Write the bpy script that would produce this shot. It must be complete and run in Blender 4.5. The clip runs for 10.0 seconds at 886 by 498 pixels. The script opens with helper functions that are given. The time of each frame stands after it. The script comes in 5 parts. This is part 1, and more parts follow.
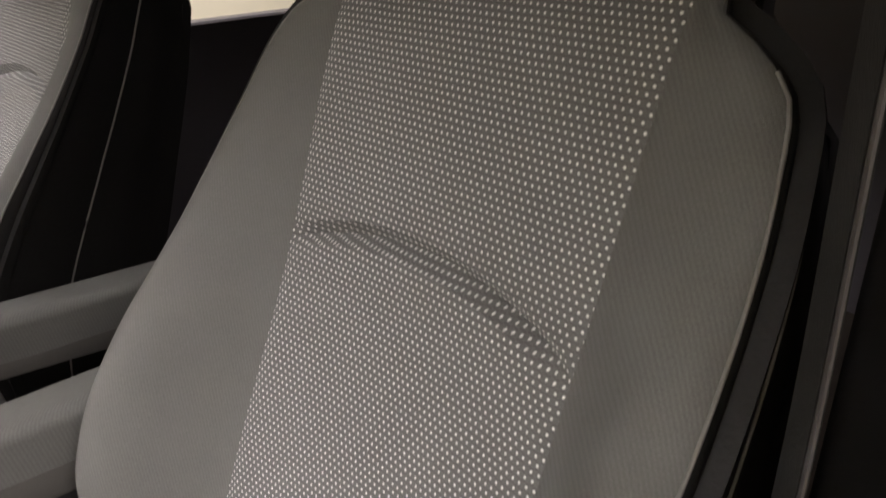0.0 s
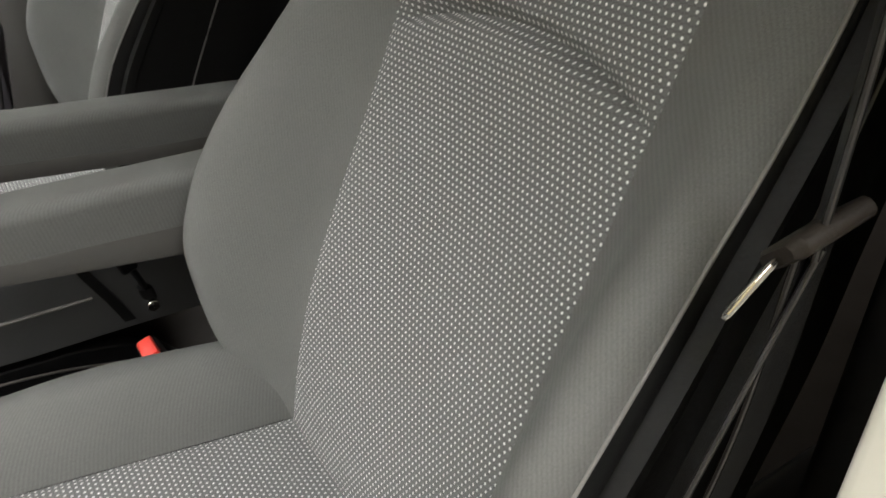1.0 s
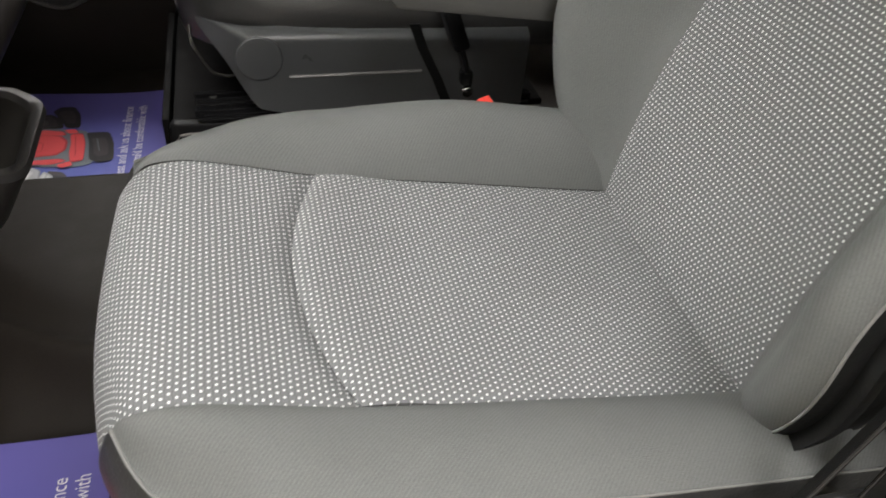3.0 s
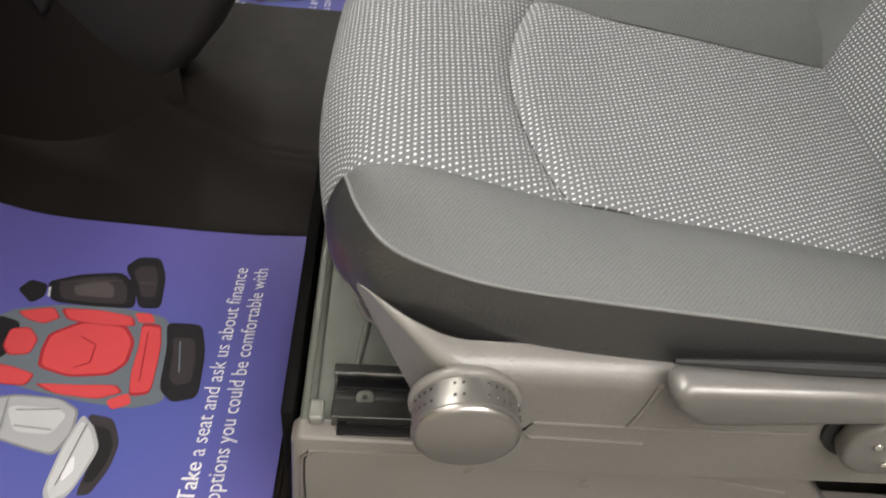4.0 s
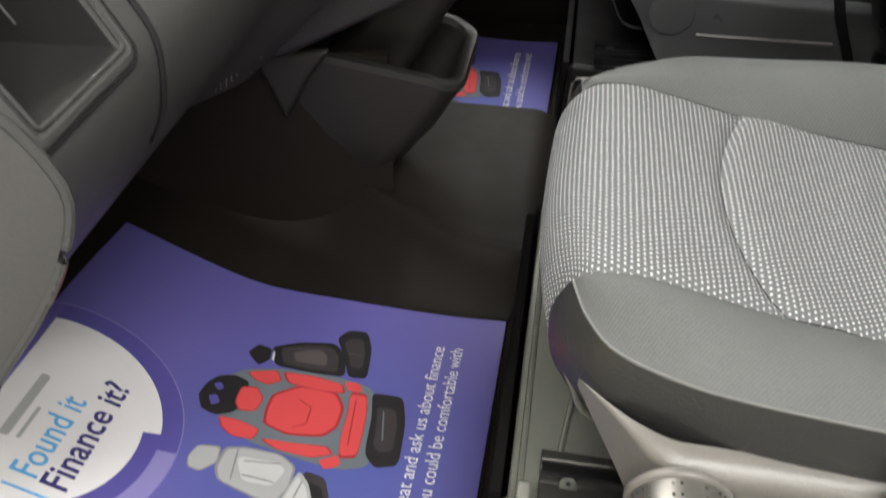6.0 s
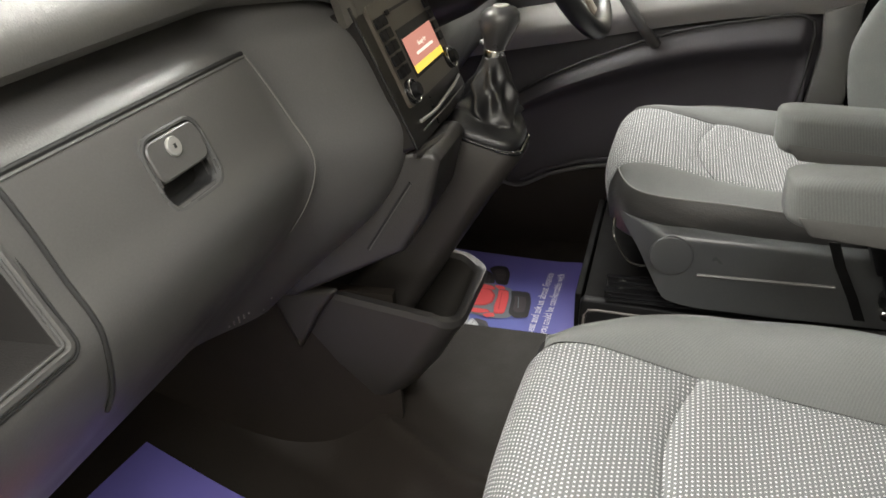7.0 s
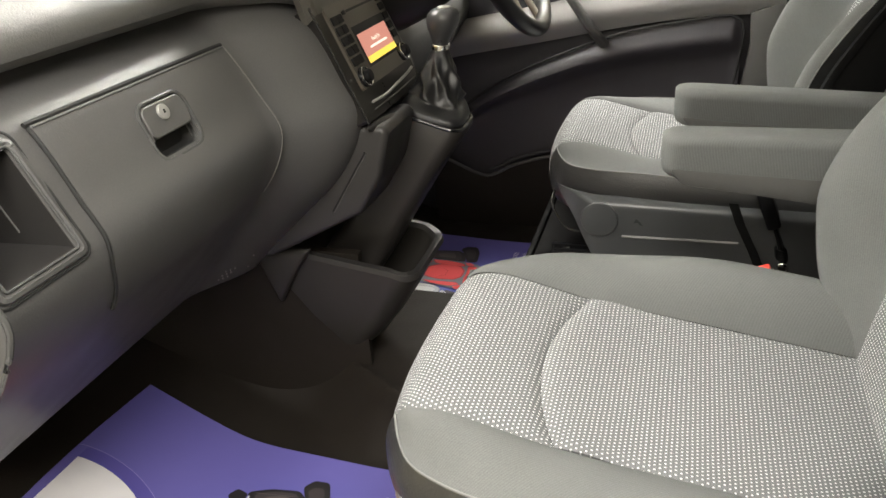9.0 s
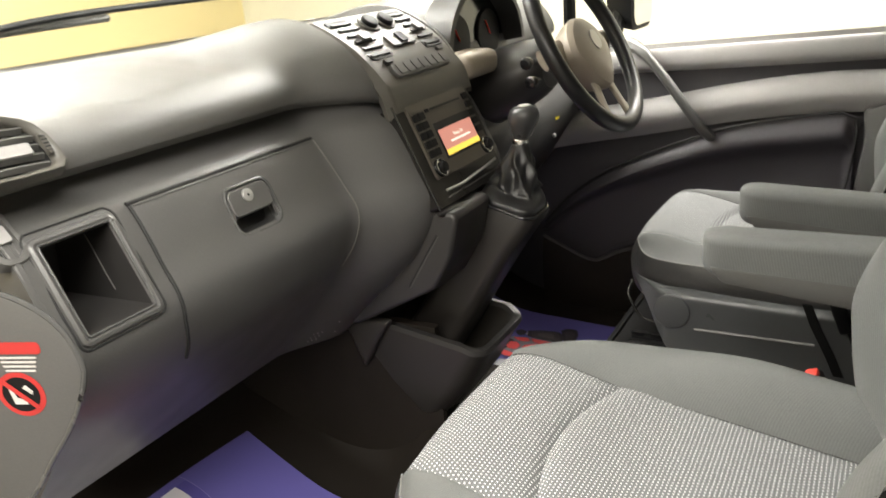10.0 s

----

Keep the pictures out of the copy and return the rest of the data above exactly.

→ RIGHT ANSWER
Write the bpy script that would produce this shot. It must be complete and run in Blender 4.5. The clip runs for 10.0 seconds at 886 by 498 pixels. The script opens with helper functions that are given. The time of each frame stands after it. The script comes in 5 parts. This is part 1, and more parts follow.
0.0 s
1.0 s
3.0 s
4.0 s
6.0 s
7.0 s
9.0 s
10.0 s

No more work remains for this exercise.